*Data shown*:

* * * * *

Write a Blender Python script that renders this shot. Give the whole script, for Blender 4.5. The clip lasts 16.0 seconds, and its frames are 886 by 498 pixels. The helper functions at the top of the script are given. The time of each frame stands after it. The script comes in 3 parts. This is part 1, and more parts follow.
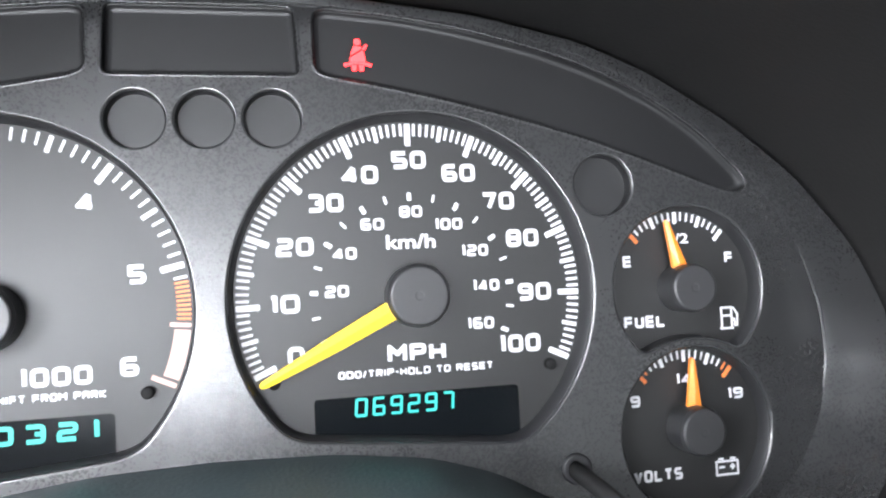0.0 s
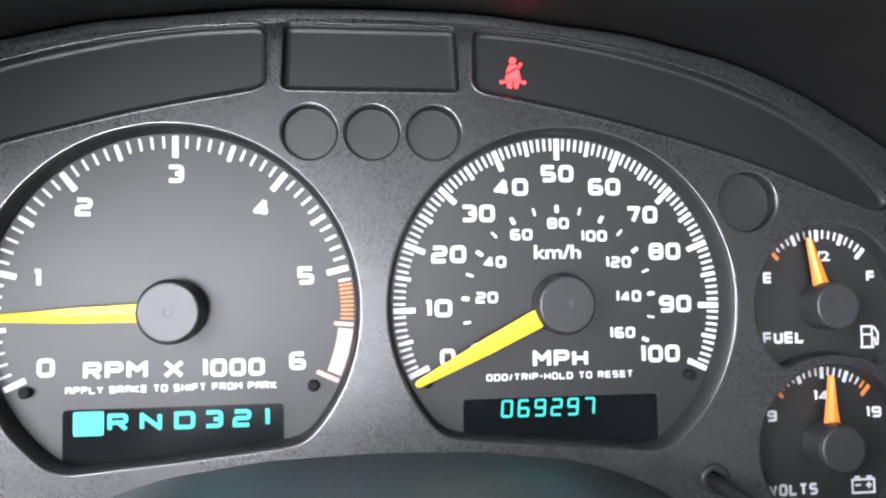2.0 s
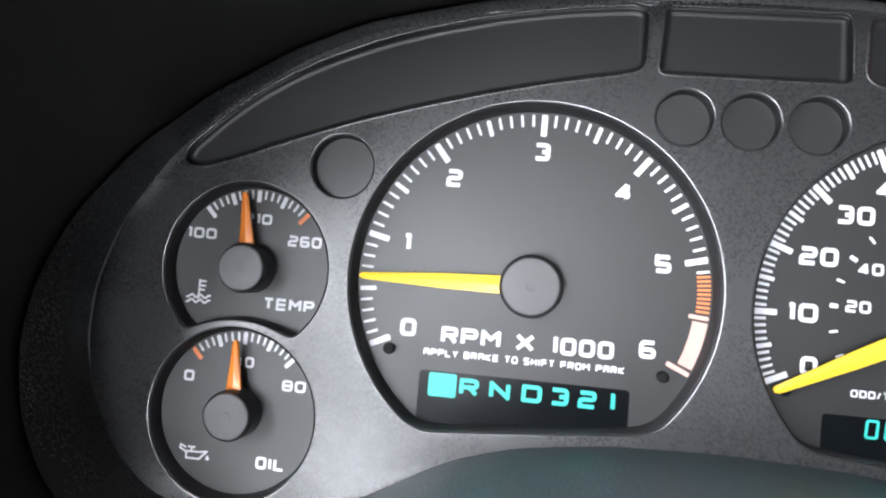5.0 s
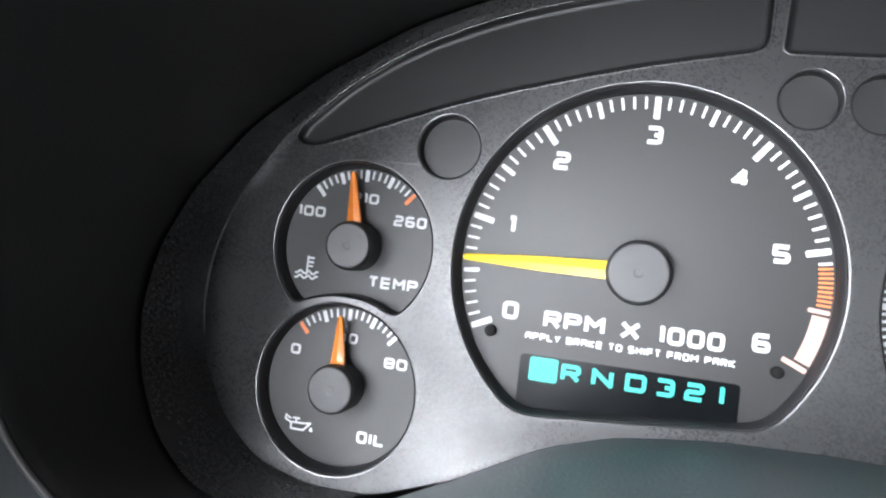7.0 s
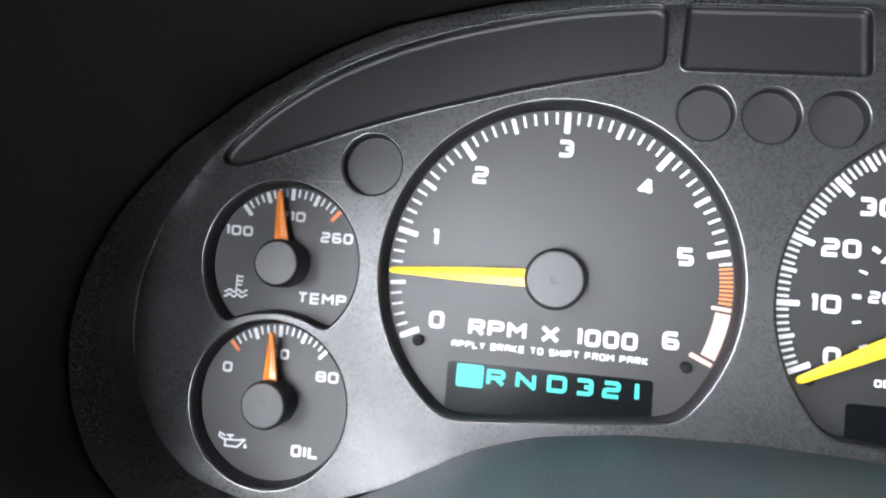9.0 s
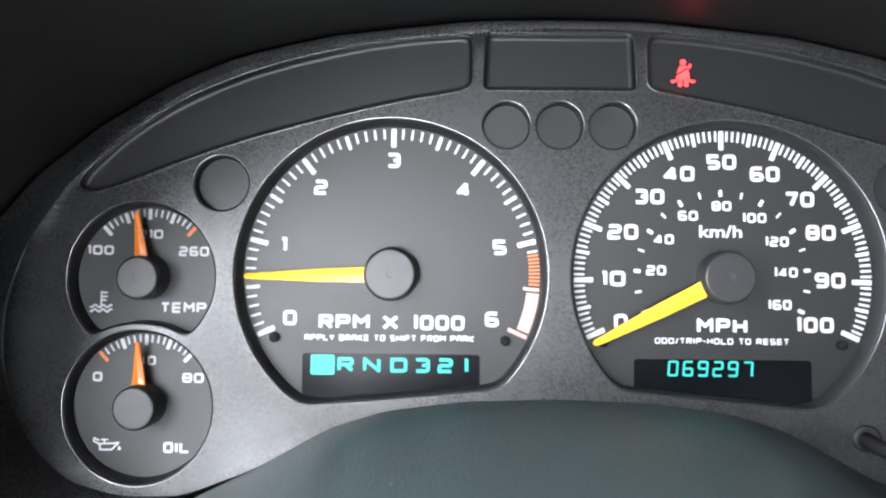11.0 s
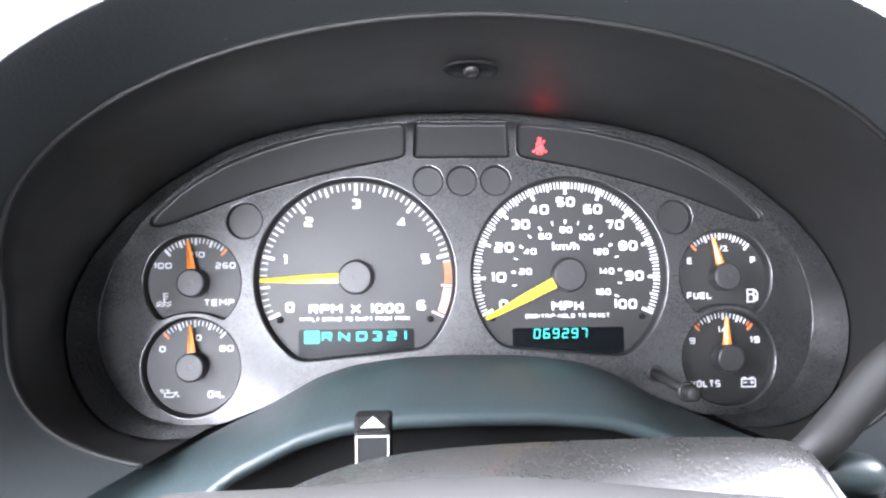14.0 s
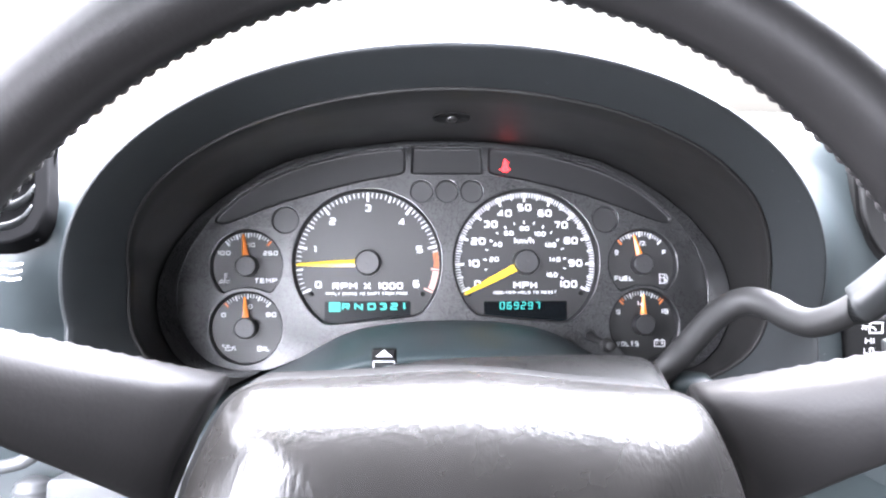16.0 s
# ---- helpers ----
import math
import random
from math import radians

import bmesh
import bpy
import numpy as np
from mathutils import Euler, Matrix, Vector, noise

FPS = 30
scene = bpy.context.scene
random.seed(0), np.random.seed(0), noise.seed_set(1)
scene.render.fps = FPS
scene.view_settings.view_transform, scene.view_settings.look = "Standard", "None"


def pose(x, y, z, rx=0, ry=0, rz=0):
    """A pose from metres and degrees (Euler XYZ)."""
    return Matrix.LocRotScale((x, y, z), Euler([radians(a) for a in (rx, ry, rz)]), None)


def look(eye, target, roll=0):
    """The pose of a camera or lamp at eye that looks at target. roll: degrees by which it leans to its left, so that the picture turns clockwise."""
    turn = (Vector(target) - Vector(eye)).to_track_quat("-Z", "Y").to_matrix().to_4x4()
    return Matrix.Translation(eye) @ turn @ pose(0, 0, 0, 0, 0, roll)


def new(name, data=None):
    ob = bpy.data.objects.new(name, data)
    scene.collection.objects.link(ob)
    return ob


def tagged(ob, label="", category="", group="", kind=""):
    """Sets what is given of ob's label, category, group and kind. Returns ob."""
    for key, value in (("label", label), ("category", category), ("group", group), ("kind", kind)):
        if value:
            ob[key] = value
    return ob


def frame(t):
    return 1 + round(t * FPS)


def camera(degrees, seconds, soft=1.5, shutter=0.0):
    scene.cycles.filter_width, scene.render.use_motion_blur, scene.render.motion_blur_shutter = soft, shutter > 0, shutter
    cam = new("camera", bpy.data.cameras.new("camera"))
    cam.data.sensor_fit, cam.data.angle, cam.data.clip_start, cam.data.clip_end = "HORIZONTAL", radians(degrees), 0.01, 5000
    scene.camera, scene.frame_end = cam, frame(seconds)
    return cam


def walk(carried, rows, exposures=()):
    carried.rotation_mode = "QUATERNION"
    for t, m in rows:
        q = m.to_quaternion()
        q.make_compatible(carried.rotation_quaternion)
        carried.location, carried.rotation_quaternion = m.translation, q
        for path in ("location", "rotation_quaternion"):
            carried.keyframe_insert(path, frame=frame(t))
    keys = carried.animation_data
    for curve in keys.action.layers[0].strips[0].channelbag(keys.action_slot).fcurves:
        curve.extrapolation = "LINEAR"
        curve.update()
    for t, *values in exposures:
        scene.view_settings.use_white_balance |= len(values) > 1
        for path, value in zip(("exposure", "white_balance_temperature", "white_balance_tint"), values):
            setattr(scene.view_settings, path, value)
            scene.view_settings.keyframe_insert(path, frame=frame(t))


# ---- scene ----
# The instrument panel is laid out upright (x right, z up, y into the dash, dial faces at y = 0);
# LEAN_BACK then tips the whole place to the rake of a car's dash.
LEAN_BACK = pose(0, 0, 0.95, -18, 0, 0)
cam = camera(60.0, 16.0, soft=2.2)
ROWS = [
    (0, (0.0181, -0.2268, -0.0021), (0.0605, -0.0316, 0.0080), -2.90),
    (0.5, (0.0162, -0.2289, -0.0005), (0.0529, -0.0326, 0.0098), -2.20),
    (1, (0.0099, -0.2309, 0.0004), (0.0402, -0.0335, 0.0112), -1.55),
    (1.5, (0.0010, -0.2322, 0.0012), (0.0289, -0.0344, 0.0117), -1.14),
    (2, (-0.0070, -0.2340, 0.0020), (0.0172, -0.0357, 0.0118), -0.91),
    (2.5, (-0.0178, -0.2374, 0.0015), (0.0033, -0.0389, 0.0138), -0.57),
    (3, (-0.0281, -0.2404, 0.0047), (-0.0127, -0.0413, 0.0146), 0.27),
    (3.5, (-0.0378, -0.2395, 0.0035), (-0.0302, -0.0399, 0.0128), 1.19),
    (4, (-0.0498, -0.2359, 0.0012), (-0.0514, -0.0361, 0.0094), 2.05),
    (4.5, (-0.0570, -0.2322, -0.0020), (-0.0692, -0.0328, 0.0060), 3.07),
    (5, (-0.0585, -0.2315, -0.0050), (-0.0816, -0.0330, 0.0036), 5.06),
    (5.2, (-0.0584, -0.2307, -0.0050), (-0.0867, -0.0328, 0.0021), 6.05),
    (7.5, (-0.0605, -0.2317, -0.0095), (-0.1091, -0.0378, -0.0051), 6.86),
    (8, (-0.0596, -0.2350, -0.0099), (-0.1067, -0.0406, -0.0054), 6.52),
    (8.5, (-0.0585, -0.2388, -0.0093), (-0.0996, -0.0432, -0.0021), 5.99),
    (9, (-0.0551, -0.2385, -0.0081), (-0.0871, -0.0412, 0.0009), 4.80),
    (9.5, (-0.0532, -0.2417, -0.0087), (-0.0749, -0.0432, 0.0025), 3.64),
    (10, (-0.0476, -0.2451, -0.0087), (-0.0610, -0.0460, 0.0037), 2.39),
    (10.2, (-0.0443, -0.2478, -0.0087), (-0.0550, -0.0484, 0.0034), 1.82),
    (12.5, (-0.0326, -0.3392, -0.0141), (-0.0271, -0.1396, -0.0038), -0.43),
    (13, (-0.0312, -0.3611, -0.0172), (-0.0233, -0.1616, -0.0052), -1.03),
    (13.5, (-0.0285, -0.3876, -0.0216), (-0.0201, -0.1883, -0.0078), -0.87),
    (14, (-0.0305, -0.4203, -0.0214), (-0.0210, -0.2212, -0.0059), -0.81),
    (14.5, (-0.0330, -0.4533, -0.0264), (-0.0246, -0.2542, -0.0092), -0.22),
    (15, (-0.0368, -0.4912, -0.0334), (-0.0285, -0.2923, -0.0148), 0.40),
    (15.5, (-0.0335, -0.5287, -0.0344), (-0.0236, -0.3298, -0.0158), -0.55),
    (16, (-0.0342, -0.5631, -0.0385), (-0.0231, -0.3641, -0.0227), -0.46),
]
EXPOSURES = [(0.0, 3.3, 6500, 10), (2.5, 3.08, 6500, 10), (3.5, 3.02, 6500, 10), (4.5, 2.95, 6500, 10), (5.0, 3.0, 6500, 10), (8.0, 3.29, 6500, 10), (10.0, 3.1, 6500, 10), (12.5, 3.15, 6450, 11), (14.5, 3.75, 6350, 15), (15.0, 3.7, 6350, 16), (16.0, 3.32, 6350, 16)]
walk(cam, [(t, LEAN_BACK @ look(eye, target, roll)) for t, eye, target, roll in ROWS], EXPOSURES)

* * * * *

*Task requirements*:
Write out each line of the data that holds the string "Euler".

*Correct output*:
from mathutils import Euler, Matrix, Vector, noise
    """A pose from metres and degrees (Euler XYZ)."""
    return Matrix.LocRotScale((x, y, z), Euler([radians(a) for a in (rx, ry, rz)]), None)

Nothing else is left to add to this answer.